Was the fight against the communists solely a malay struggle as claimed by a former Minister? No. Kanang ak Langkau is an Iban. So was Corporal Nguing. Tan Sri Khoo Chong Khong, Tan Sri Yuen Yuet Leng, Colonel Chong Kheng Lay – chinese. Former DSP Jeganathan, whom I had the honour of working with, is an Indian. He was absorbed into the Special Branch from Jabatan Talikom to set up the police VHF network, jungle-bashing, ploughing his way through to construct towers in the jungle with the communists hot on him. Inspectors Kamalanathan and Robert Cheah were injured when a grenade was lobbed into the Ipoh coffee shop where they were having coffee. I worked briefly with Kamalanathan who still limped in 1995 with a shrapnel lodged inside him decades after the incident.

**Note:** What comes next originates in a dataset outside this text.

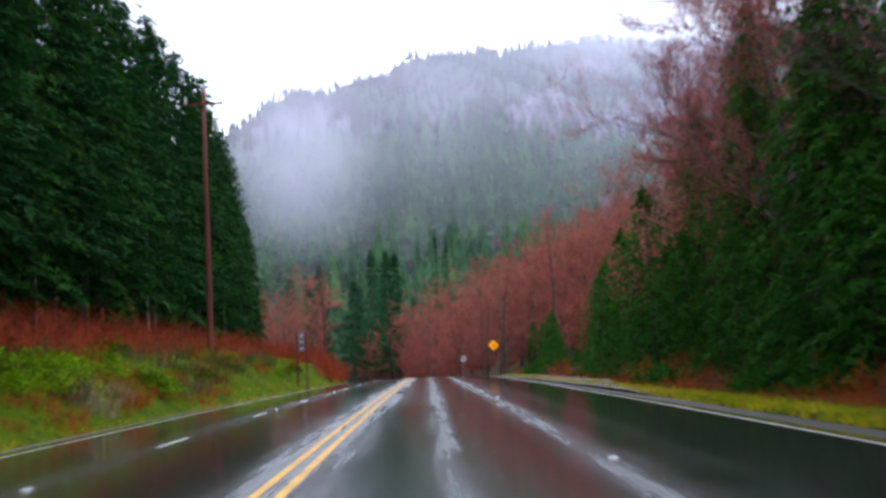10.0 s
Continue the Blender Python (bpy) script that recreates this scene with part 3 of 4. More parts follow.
red_bushes = [make_bare("rounded leafless thicket of dark purple-red stems", 71, 6.5, (0.05, 0), 0.1, 9, 0.9, 2200, 0.8, 0.026, TWIG_PURPLE, TWIG_PURPLE, trunks=3, limb_len=0.4, dome=True), make_bare("leafless dark thicket of fine purple-brown stems", 72, 8.5, (0, 0.04), 0.1, 9, 0.9, 2200, 0.9, 0.028, TWIG_PURPLE, TWIG_PURPLE, trunks=3, limb_len=0.36, dome=True)]
alder_thickets = [make_bare("low red-twigged alder thicket on the hillside", 75, 7.5, (0, 0), 0.05, 9, 1.0, 2600, 0.8, 0.035, TWIG_RED, TWIG_RED, trunks=2, dome=True, fuzz=1.2, limb_len=0.42), make_bare("rounded red-twigged alder thicket on the hillside", 76, 9, (0.04, 0), 0.05, 9, 1.0, 2600, 0.85, 0.035, TWIG_RED, TWIG_RED, trunks=2, dome=True, fuzz=1.2, limb_len=0.4)]
far_alders = [make_bare(ALD, 45, 22, (0.02, 0), 0.08, 20, 1.1, 3700, 1.05, 0.05, GREY_BARK, TWIG_RED, dome=True, fuzz=1.2, limb_len=0.42), make_bare(ALD, 46, 20, (-0.03, 0.02), 0.08, 12, 1.1, 3700, 1.05, 0.05, GREY_BARK, TWIG_RED, trunks=2, dome=True, fuzz=1.2, limb_len=0.42)]


tall_alders = [make_bare(ALD, 47, 25, (-0.03, 0), 0.5, 20, 1.0, 7000, 1.0, 0.028, GREY_BARK, TWIG_RED, dome=True, fuzz=0.9, forks=2, limb_len=0.34), make_bare(ALD, 48, 26, (-0.05, 0), 0.45, 20, 1.0, 7000, 1.0, 0.028, GREY_BARK, TWIG_DUSK, dome=True, fuzz=0.9, forks=2, limb_len=0.34)]
leaning = [make_bare(BIR, 55, 25, (-0.13, -0.02), 0.3, 15, 0.8, 3000, 1.0, 0.018, BARK, TWIG_BROWN, trunks=2, trunk_r=0.0085, limb_len=0.27, up=0.3, apart=0.5, forks=2), make_bare(BIR, 56, 24, (-0.16, 0.0), 0.25, 18, 0.8, 2600, 1.0, 0.018, BARK, TWIG_BROWN, trunk_r=0.008, limb_len=0.28, up=0.3, forks=2)]


def plant(ob, u, y, turn=0.0, scale=1.0, tall=1.0, sink=0.15):
    x = float(road_x(y)) + u
    m = pose(x, y, float(land(x, y)) - sink, 0, 0, turn) @ Matrix.Diagonal((scale, scale, scale * tall, 1))
    return copy_thing(ob, m)


def stand(rng, kinds, y0, y1, u0, u1, gap, smin=0.85, smax=1.1):
    """Trees at random, no two nearer than gap."""
    done = []
    for _ in range(int((y1 - y0) * abs(u1 - u0) / gap ** 2 * 3)):
        y, u = rng.uniform(y0, y1), rng.uniform(min(u0, u1), max(u0, u1))
        if all((y - a) ** 2 + (u - b) ** 2 > gap ** 2 for a, b in done):
            done.append((y, u))
            plant(kinds[rng.integers(len(kinds))], u, y, rng.uniform(0, 360), rng.uniform(smin, smax), rng.uniform(0.92, 1.08))


rng = np.random.default_rng(5)
# left: dark firs, set back at first, then close to the road up to the clearing's end
stand(rng, conifers[:4], 58, 150, -33, -48, 5.4, 0.85, 1.05)
for y0, y1, s0, s1 in ((142, 205, 0.75, 0.84), (205, 235, 0.84, 0.92), (235, 252, 0.9, 1.0), (252, 372, 0.95, 1.06)):
    if y0 < 250:
        stand(rng, edge_firs, y0, y1, -21.5, -25.2, 4.0, s0, s1)
    stand(rng, back_firs, y0, y1, -26.5, -36, 5.6, max(s0, 0.86), max(s1, 0.98))
for k in range(29):
    y = 252 + 4.2 * k
    plant(edge_firs[k % 4], -22.6 + rng.uniform(-0.9, 0.6), y, 77 * k, np.interp(y, (250, 270, 292, 340, 356, 372), (0.86, 0.9, 0.96, 0.9, 0.72, 0.55)) * rng.uniform(0.94, 1.05))
for k in range(24):
    y = 146 + 4.6 * k
    plant(conifers[k % 3], -25.6 + rng.uniform(-0.8, 0.8), y, 53 * k, np.interp(y, (146, 171, 219, 264), (0.7, 0.74, 0.86, 0.93)) * rng.uniform(0.94, 1.04))
for u, y, h in ((-26.8, 140, 30), (-27.5, 168, 27), (-26.1, 150, 26.5), (-25, 174, 25)):
    plant(edge_firs[0], u, y, y * 40, h / 35)
stand(rng, red_bushes, 20, 175, -18, -31, 5.0, 0.8, 1.35)
stand(rng, conifers, 20, 58, -40, -52, 6.0, 0.8, 1.0)
stand(rng, back_firs, 50, 150, -51, -64, 7.0, 0.8, 1.0)
# right: bare trees, then cedars, then alders on the hillside
plant(mossy[0], 12.4, 31, 40), plant(birches[0], 13.4, 43.4, 0), plant(birches[0], 17.4, 40, 130, 0.95), plant(birches[1], 16.9, 45, 0), plant(birches[1], 15.4, 51, 100, 0.9), plant(mossy[1], 13.2, 86, 0)
plant(small_firs[1], 15.6, 34, 0, 1.0), plant(small_firs[1], 15.0, 28.5, 70, 0.85), plant(small_firs[0], 17, 39, 0, 1.2)
for u, y, turn in ((12.9, 96, 0), (13.6, 103, 25), (13.2, 110, -20), (14.8, 106, 10), (12.8, 117, 15), (15.2, 99, 40)):
    plant(birches[2], u, y, turn, rng.uniform(0.85, 1.0))
stand(rng, alders, 47, 66, 15.5, 20.5, 4.2, 0.62, 0.8)
stand(rng, back_alders, 47, 66, 21.5, 28, 4.6, 0.62, 0.8)
stand(rng, alders, 66, 84, 15.5, 20.5, 4.4, 0.76, 0.94)
stand(rng, back_alders, 66, 84, 21.5, 28, 4.6, 0.76, 0.94)
stand(rng, alders, 84, 104, 15.2, 20.5, 4.6, 0.84, 1.04)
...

It was a war against all of us, Malaysians – free and independent Malaysians, by godless creatures who call themselves freedom fighters, a war that none of us Malaysians should ever forget, and against those none of us should ever support.

The people of Malaysia, the Malaysian Armed Forces, the Royal Malaysian Police, should always be on guard for a resurgence of communism in Malaysia. The peace treaty of 1989 was just a declaration of the end of an armed struggle; not the giving up of the communist ideology.